What Medium Means for Writers


Obvious Corp–the guys who brought us Blogger, back before blogging was mainstream, and Twitter, before microblogging was cool–released their latest brainchild last week. Meet Medium, the duo’s latest attempt to “rethink publishing and build a new platform from scratch.”

Many are befuddled by the site’s minimal and vague launch. It’s being rolled out very slowly–it doesn’t even have a home page yet. So it’s way too early to get a good read on Medium as a platform, or whether it will sink or float. But even so, Medium does already have significant implications for writers.

1. Easier publishing mean more publishers. This means more noise and more competition, more ways to get lost in the flood of content. It means finding your loyal niche audience will be even more important, and don’t even worry about hitting the NYT bestseller list or being the next 50 Shades of Gray.
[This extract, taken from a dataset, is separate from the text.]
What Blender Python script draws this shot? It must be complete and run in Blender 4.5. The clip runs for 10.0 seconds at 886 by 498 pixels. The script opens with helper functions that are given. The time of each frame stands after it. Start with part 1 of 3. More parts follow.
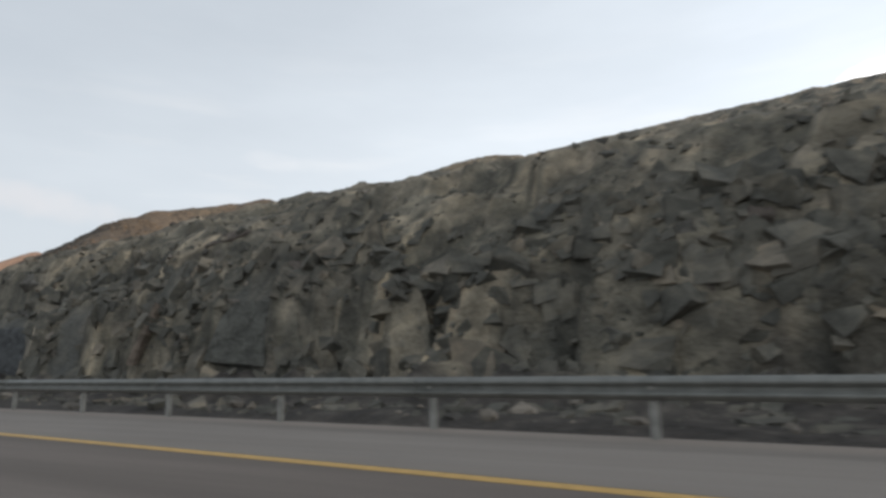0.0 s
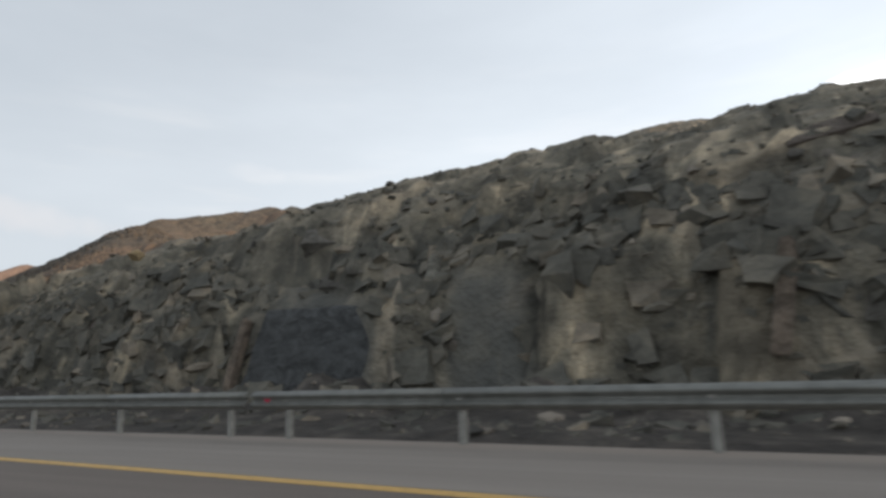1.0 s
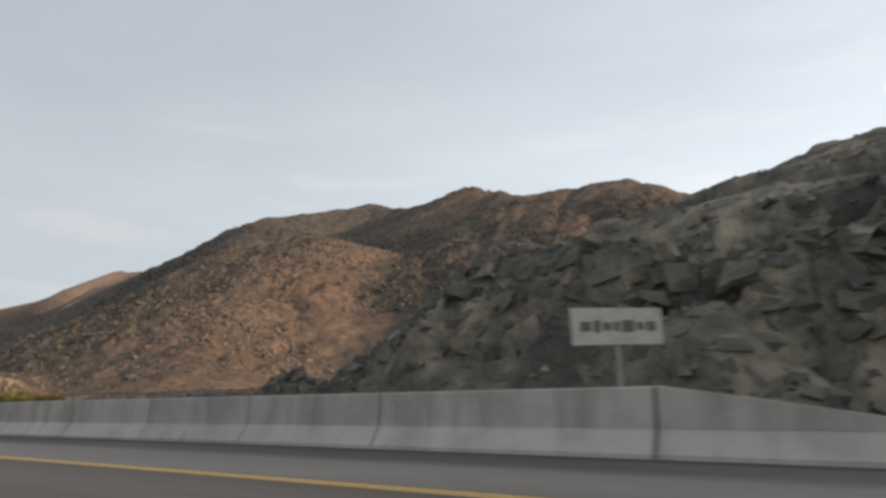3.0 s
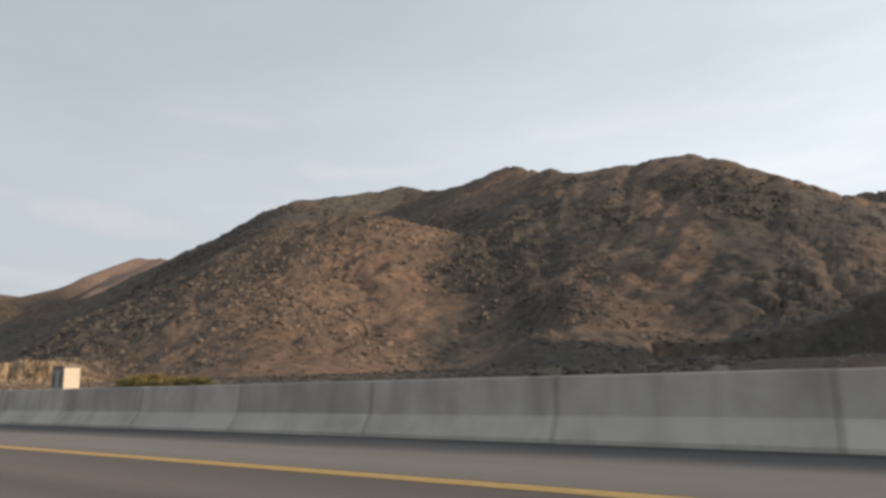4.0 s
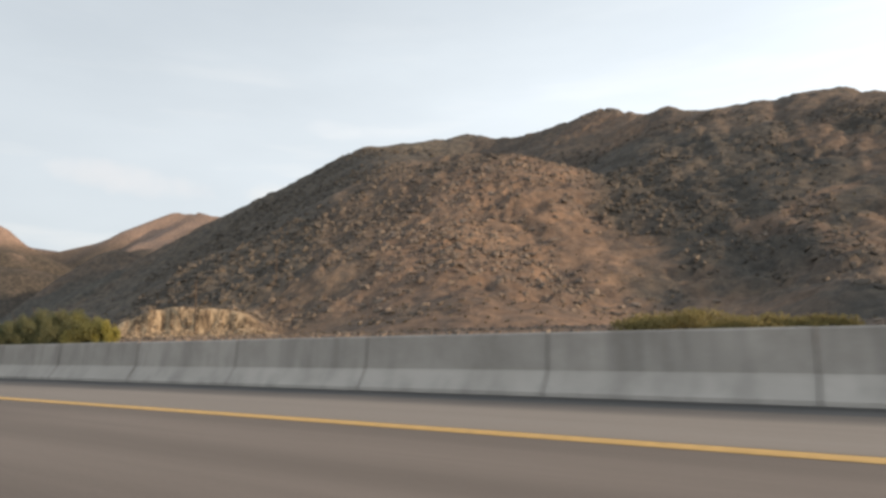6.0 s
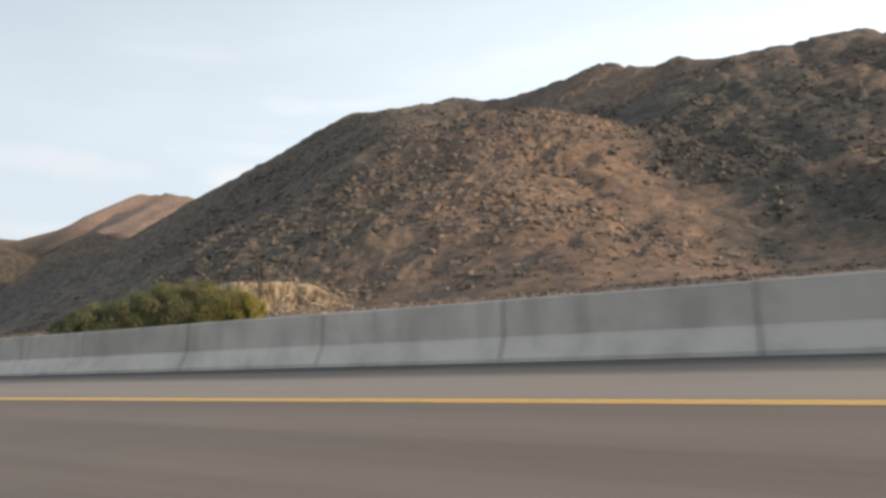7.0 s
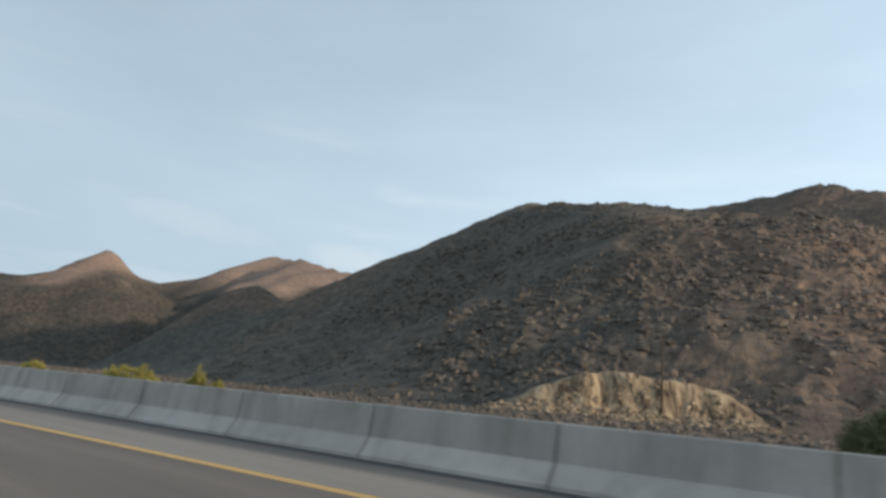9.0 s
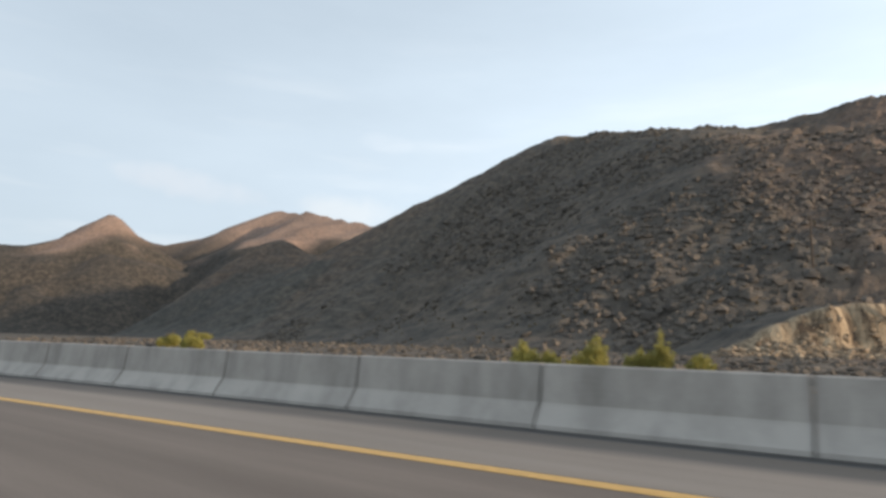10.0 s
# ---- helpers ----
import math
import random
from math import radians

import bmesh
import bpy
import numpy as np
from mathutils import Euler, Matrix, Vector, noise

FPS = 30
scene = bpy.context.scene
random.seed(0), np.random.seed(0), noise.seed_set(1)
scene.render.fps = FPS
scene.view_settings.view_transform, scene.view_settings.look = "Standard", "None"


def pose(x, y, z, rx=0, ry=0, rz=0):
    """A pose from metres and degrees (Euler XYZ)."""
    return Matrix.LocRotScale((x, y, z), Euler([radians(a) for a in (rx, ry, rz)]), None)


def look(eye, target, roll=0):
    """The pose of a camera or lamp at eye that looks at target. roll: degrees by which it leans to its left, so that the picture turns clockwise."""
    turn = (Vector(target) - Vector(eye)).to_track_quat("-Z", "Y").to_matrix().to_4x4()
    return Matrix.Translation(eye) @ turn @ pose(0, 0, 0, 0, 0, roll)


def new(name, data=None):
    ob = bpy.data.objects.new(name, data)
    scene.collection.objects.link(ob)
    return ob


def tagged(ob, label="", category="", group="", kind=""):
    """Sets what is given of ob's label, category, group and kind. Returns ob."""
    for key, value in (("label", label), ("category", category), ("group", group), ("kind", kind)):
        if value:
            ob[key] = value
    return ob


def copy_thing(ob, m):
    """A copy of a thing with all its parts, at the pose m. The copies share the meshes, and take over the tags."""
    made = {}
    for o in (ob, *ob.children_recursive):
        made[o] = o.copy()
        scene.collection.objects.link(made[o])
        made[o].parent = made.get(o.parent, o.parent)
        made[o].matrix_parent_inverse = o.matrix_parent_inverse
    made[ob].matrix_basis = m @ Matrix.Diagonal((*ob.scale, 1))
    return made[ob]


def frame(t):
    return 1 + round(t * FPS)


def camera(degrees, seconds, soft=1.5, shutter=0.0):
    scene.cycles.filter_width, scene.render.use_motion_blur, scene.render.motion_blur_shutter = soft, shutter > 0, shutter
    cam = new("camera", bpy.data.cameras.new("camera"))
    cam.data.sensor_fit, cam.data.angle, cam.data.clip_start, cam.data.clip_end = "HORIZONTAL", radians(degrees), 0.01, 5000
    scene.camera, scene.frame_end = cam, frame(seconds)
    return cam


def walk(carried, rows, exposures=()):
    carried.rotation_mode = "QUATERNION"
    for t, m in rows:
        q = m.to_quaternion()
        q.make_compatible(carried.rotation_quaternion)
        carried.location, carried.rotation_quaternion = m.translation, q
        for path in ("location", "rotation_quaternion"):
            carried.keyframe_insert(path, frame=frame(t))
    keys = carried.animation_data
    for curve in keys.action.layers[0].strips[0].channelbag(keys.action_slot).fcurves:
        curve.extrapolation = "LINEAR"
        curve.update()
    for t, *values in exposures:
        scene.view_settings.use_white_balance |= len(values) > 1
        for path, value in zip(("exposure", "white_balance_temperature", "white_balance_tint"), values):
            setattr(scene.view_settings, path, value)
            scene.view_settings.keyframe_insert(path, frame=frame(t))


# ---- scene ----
cam = camera(69.86, 10.0, soft=3.1, shutter=0.12)
PATH = [
    (0, pose(0.00, -6.113, 1.152, 100.41, 1.00, 28.13)),
    (0.5, pose(-12.62, -4.868, 1.148, 101.09, 1.67, 29.40)),
    (1, pose(-25.24, -3.698, 1.129, 101.42, 1.65, 27.06)),
    (1.5, pose(-37.86, -2.766, 1.121, 101.59, 1.14, 28.20)),
    (2, pose(-50.48, -1.972, 1.138, 101.68, 1.46, 29.41)),
    (2.5, pose(-63.10, -1.377, 1.165, 101.62, 1.68, 30.51)),
    (2.7, pose(-68.15, -1.164, 1.135, 101.91, 1.81, 31.50)),
    (3.8, pose(-95.92, -0.186, 1.099, 101.27, 2.04, 32.78)),
    (4, pose(-100.96, -0.029, 1.103, 100.84, 1.99, 32.91)),
    (4.5, pose(-113.58, 0.069, 1.104, 100.76, 2.07, 33.36)),
    (5, pose(-126.20, -0.015, 1.072, 98.69, 0.29, 34.77)),
    (5.5, pose(-138.83, -0.072, 1.061, 98.33, 0.59, 34.41)),
    (5.7, pose(-143.87, -0.100, 1.051, 98.13, 0.83, 34.92)),
    (6.8, pose(-171.64, -0.773, 1.030, 94.77, 4.42, 30.08)),
    (7, pose(-176.69, -0.952, 1.030, 94.62, 4.60, 30.97)),
    (7.5, pose(-189.31, -1.582, 1.072, 97.22, 5.33, 34.62)),
    (8, pose(-201.93, -2.447, 1.103, 101.11, 2.10, 36.52)),
    (8.5, pose(-214.55, -3.236, 1.117, 104.12, -4.67, 36.68)),
    (9, pose(-227.17, -3.923, 1.096, 103.64, -5.31, 37.69)),
    (9.5, pose(-239.79, -5.003, 1.163, 100.38, -2.23, 38.65)),
    (10, pose(-252.41, -5.963, 1.184, 98.70, -1.70, 37.76)),
]
EXPOSURES = [(0.0, 0.15, 6500, 10), (2.0, 0.1, 6500, 10), (2.7, -0.03, 6500, 10), (4.0, -0.1, 6500, 10), (4.5, 0.03, 6500, 10), (5.5, 0.2, 6600, 9), (7.0, 0.3, 6350, 8), (7.5, 0.3, 6150, 6), (8.0, 0.08, 5950, 2), (8.5, -0.05, 5700, -1), (9.0, -0.08, 5700, 1), (10.0, 0.2, 6050, 6)]
walk(cam, PATH, EXPOSURES)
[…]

2. Filters will be more important than ever. I know I’m in the minority on this one. I know self-publishing is on the rise, and this belief goes against all that the Internet has come to mean in the 21st century. But we’re already suffering from content overload. The more is out there, the more we will need the help of publishing imprints, trusted reviewers, favorite authors and other content filters to help us easily and consistently find the content best suited to our tastes.

3. Writers’ platforming options will continue to expand. Even in its current limited state, what I see in Medium is a lot of potential. It’s already sparking my imagination. I could see releasing short story collections this way, or releasing wordhaus special collections, or developing a collaborative project with other writers and artists around a theme. Think Pinterest board, but with a lot more than images from websites.

Obvious Corp.’s message to its early adapters states that “we’re just starting the journey” into the potential of online publishing, and they’re right–what lies ahead is a big wad of open creative potential. Your platforming options are only limited by what you can imagine.  

It can be daunting, and as we’ve seen a lot in recent years, a lot of writers and publishing professionals are concerned about the industry’s future. But more people creating art, and more ways to share it than ever before? It sounds like a pretty promising future to me.

Have you checked out Medium yet? What do you think?